Contratto scaduto, bloccati i porti principali della West Cost
Picchetti, nuovo contratto, licenziamenti facili, rivendicazioni salariali. Scambi di accuse tra sindacati e datori di lavoro. Ma non è Pomigliano. E nemmeno Italia. Il teatro della battaglia sono state le banchine dei porti gemelli americani – Los Angeles e Long Beach – paralizzati da uno sciopero di ben otto giorni (27 novembre – 5 dicembre).

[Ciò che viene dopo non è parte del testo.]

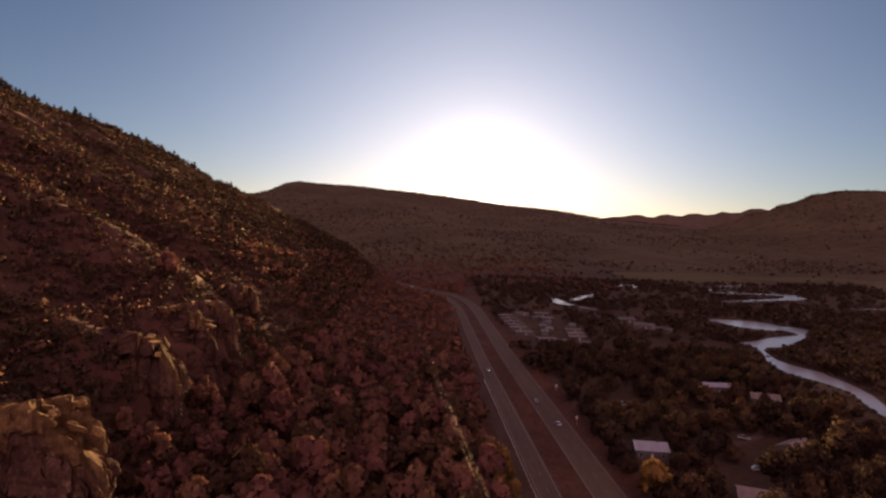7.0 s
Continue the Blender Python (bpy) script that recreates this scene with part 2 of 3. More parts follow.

A fermare il sistema portuale attraverso cui passa il 39,5% dell’import USA (595 mila addetti nel settore logistico) l’iniziativa del piccolo sindacato Office Clerical Unit che rappresenta i circa 800 impiegati del porto di Los Angeles addetti alla documentazione dei container. Impiegati, dunque, che hanno ottenuto l’appoggio dell’Ilwu (International Longshore and Warehouse Unit), potente organizzazione del lavoro che conta 50 mila portuali della costa Ovest, del Canada e delle Hawaii.
Risultato: navi ferme in rada (a tutt’oggi più di venti) o dirottate nei porti vicini, maratone negoziali, appoggio incondizionato dell’ITF (il sindacato internazionale dei marittimi) alle richieste di rinnovo del contratto (scaduto nel 2010) e, soprattutto, di un minor ricorso alle pratiche di esternalizzazione dei servizi. Una risposta alla crisi, scelta dai terminalisti per abbattere il costo del lavoro, che si è tradotta in un’ulteriore precarizzazione per gli addetti del settore.

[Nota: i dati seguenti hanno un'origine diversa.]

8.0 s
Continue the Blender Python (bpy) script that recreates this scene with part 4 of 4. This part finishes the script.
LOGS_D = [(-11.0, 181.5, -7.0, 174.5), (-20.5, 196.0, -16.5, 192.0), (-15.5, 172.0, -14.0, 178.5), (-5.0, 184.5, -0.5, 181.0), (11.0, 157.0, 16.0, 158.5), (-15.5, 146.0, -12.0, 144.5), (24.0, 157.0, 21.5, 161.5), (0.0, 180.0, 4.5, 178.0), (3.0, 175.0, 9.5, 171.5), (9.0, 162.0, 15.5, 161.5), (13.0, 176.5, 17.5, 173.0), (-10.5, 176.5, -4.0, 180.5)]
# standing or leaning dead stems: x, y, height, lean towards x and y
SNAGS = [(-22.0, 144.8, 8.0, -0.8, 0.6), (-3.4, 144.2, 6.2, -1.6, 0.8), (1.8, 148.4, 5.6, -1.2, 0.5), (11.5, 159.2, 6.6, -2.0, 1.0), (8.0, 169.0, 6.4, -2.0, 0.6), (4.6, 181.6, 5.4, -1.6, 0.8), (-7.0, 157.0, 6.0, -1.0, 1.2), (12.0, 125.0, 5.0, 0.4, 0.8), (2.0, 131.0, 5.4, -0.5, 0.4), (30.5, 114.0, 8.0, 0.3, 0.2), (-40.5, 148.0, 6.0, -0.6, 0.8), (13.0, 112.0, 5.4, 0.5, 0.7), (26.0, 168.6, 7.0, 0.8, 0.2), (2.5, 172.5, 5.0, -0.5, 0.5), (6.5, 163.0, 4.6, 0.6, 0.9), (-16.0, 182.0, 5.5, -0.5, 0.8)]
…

Il blocco delle attività, con venti di protesta che stanno alzandosi anche sulla costa est, si è ripercosso a breve sui rivenditori al dettaglio. Tanto da indurre la National Retail Federation a investire del problema lo stesso presidente Obama chiedendo di ristabilire la piena operatività degli scali.
Era dal 2002 che i porti americani non erano investiti da una contestazione così dura. Intanto cominciano i primi bilanci. Lo stallo delle – tra ritardi, penali da pagare, fermo per oltre 8mila camionisti – circa un miliardo di dollari.